Ian Ritchie: The day I turned down Tim Berners-Lee
This is Vannevar Bush. Vannevar Bush was the U.S. government's chief scientific adviser during the war. And in 1945, he published an article in a magazine called Atlantic Monthly. And the article was called "As We May Think." And what Vannevar Bush was saying was the way we use information is broken. We don't work in terms of libraries and catalog systems and so forth. The brain works by association. With one item in its thought, it snaps instantly to the next item. And the way information is structured is totally incapable of keeping up with this process.
And so he suggested a machine, and he called it the memex. And the memex would link information, one piece of information to a related piece of information and so forth. Now this was in 1945. A computer in those days was something the secret services used to use for code breaking. And nobody knew anything about it. So this was before the computer was invented. And he proposed this machine called the memex. And he had a platform where you linked information to other information, and then you could call it up at will.

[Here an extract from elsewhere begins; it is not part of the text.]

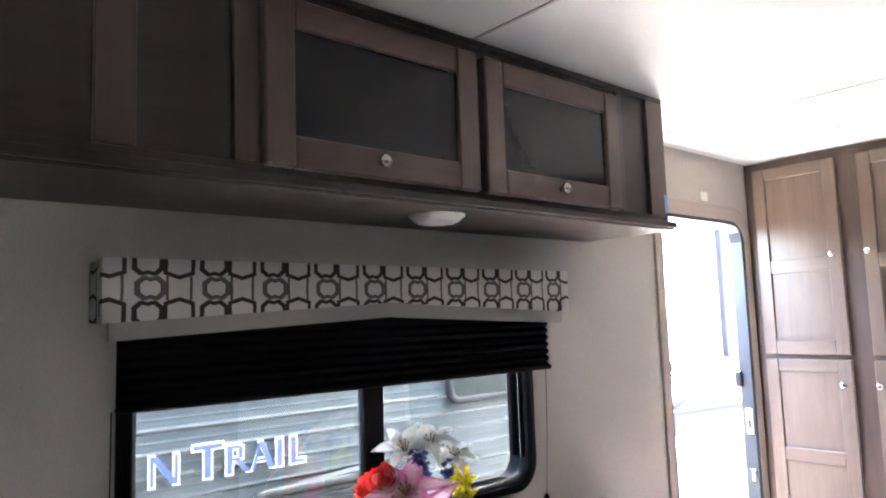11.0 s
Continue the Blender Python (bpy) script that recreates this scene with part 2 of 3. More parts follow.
M_CHROME = plain("satin nickel", (0.62, 0.60, 0.57), 0.24, 1.0, amount=0.03, relief=0.0)
M_KNOB = plain("pearl nickel", (0.66, 0.63, 0.60), 0.20, 1.0, amount=0.03, relief=0.0)
M_WHITE = plain("white plastic", (0.72, 0.71, 0.68), 0.4, amount=0.03, relief=0.02)
M_METAL = plain("grey painted metal", (0.040, 0.045, 0.053), 0.4, amount=0.06, relief=0.04)
M_STEEL = plain("black steel", (0.02, 0.02, 0.021), 0.4, amount=0.1, relief=0.04)
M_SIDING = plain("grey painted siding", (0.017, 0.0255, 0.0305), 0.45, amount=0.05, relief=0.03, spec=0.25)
M_DECAL_W = plain("white decal", (0.46, 0.47, 0.48), 0.4, amount=0.02, relief=0.0)
M_DECAL_B = plain("blue decal", (0.010, 0.026, 0.15), 0.4, amount=0.04, relief=0.0)
M_DECAL_G = plain("grey decal", (0.060, 0.070, 0.078), 0.4, amount=0.04, relief=0.0)
M_GROUND = ground_mat("concrete with painted shade")
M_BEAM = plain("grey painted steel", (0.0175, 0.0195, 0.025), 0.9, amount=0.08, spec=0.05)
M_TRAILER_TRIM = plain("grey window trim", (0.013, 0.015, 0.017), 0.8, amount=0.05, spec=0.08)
M_GLASS = glass_mat("clear glass", ior=1.2)
M_SMOKE = plain("smoked glass", (0.012, 0.012, 0.013), 0.12, amount=0.05, relief=0.0, spec=0.28)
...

So spinning forward, one of the guys who read this article was a guy called Doug Engelbart, and he was a U.S. Air Force officer. And he was reading it in their library in the Far East. And he was so inspired by this article, it kind of directed the rest of his life. And by the mid-60s, he was able to put this into action when he worked at the Stanford Research Lab in California. He built a system. The system was designed to augment human intelligence, it was called. And in a premonition of today's world of cloud computing and softwares of service, his system was called NLS for oN-Line System.
And this is Doug Engelbart. He was giving a presentation at the Fall Joint Computer Conference in 1968. What he showed -- he sat on a stage like this, and he demonstrated this system. He had his head mic like I've got. And he works this system. And you can see, he's working between documents and graphics and so forth. And he's driving it all with this platform here, with a five-finger keyboard and the world's first computer mouse, which he specially designed in order to do this system. So this is where the mouse came from as well.
So this is Doug Engelbart. The trouble with Doug Engelbart's system was that the computers in those days cost several million pounds. So for a personal computer, a few million pounds was like having a personal jet plane; it wasn't really very practical.
But spin on to the 80s when personal computers did arrive, then there was room for this kind of system on personal computers. And my company, OWL built a system called Guide for the Apple Macintosh. And we delivered the world's first hypertext system. And this began to get a head of steam. Apple introduced a thing called HyperCard, and they made a bit of a fuss about it. They had a 12-page supplement in the Wall Street Journal the day it launched. The magazines started to cover it. Byte magazine and Communications at the ACM had special issues covering hypertext. We developed a PC version of this product as well as the Macintosh version. And our PC version became quite mature.
These are some examples of this system in action in the late 80s. You were able to deliver documents, were able to do it over networks. We developed a system such that it had a markup language based on html. We called it hml: hypertext markup language. And the system was capable of doing very, very large documentation systems over computer networks.
So I took this system to a trade show in Versailles near Paris in late November 1990. And I was approached by a nice young man called Tim Berners-Lee who said, "Are you Ian Ritchie?" and I said, "Yeah." And he said, "I need to talk to you." And he told me about his proposed system called the World Wide Web. And I thought, well, that's got a pretentious name, especially since the whole system ran on his computer in his office. But he was completely convinced that his World Wide Web would take over the world one day. And he tried to persuade me to write the browser for it, because his system didn't have any graphics or fonts or layout or anything; it was just plain text. I thought, well, you know, interesting, but a guy from CERN, he's not going to do this. So we didn't do it.
In the next couple of years, the hypertext community didn't recognize him either. In 1992, his paper was rejected for the Hypertext Conference. In 1993, there was a table at the conference in Seattle, and a guy called Marc Andreessen was demonstrating his little browser for the World Wide Web. And I saw it, and I thought, yep, that's it. And the very next year, in 1994, we had the conference here in Edinburgh, and I had no opposition in having Tim Berners-Lee as the keynote speaker.
So that puts me in pretty illustrious company. There was a guy called Dick Rowe who was at Decca Records and turned down The Beatles. There was a guy called Gary Kildall who went flying his plane when IBM came looking for an operating system for the IBM PC, and he wasn't there, so they went back to see Bill Gates. And the 12 publishers who turned down J.K. Rowling's Harry Potter, I guess.
On the other hand, there's Marc Andreessen who wrote the world's first browser for the World Wide Web. And according to Fortune magazine, he's worth 700 million dollars. But is he happy?
Imagine it's late 1990, and you've just met a nice young man named Tim Berners-Lee, who starts telling you about his proposed system called the World Wide Web. Ian Ritchie was there. And ... he didn't buy it. A short story about information, connectivity and learning from mistakes.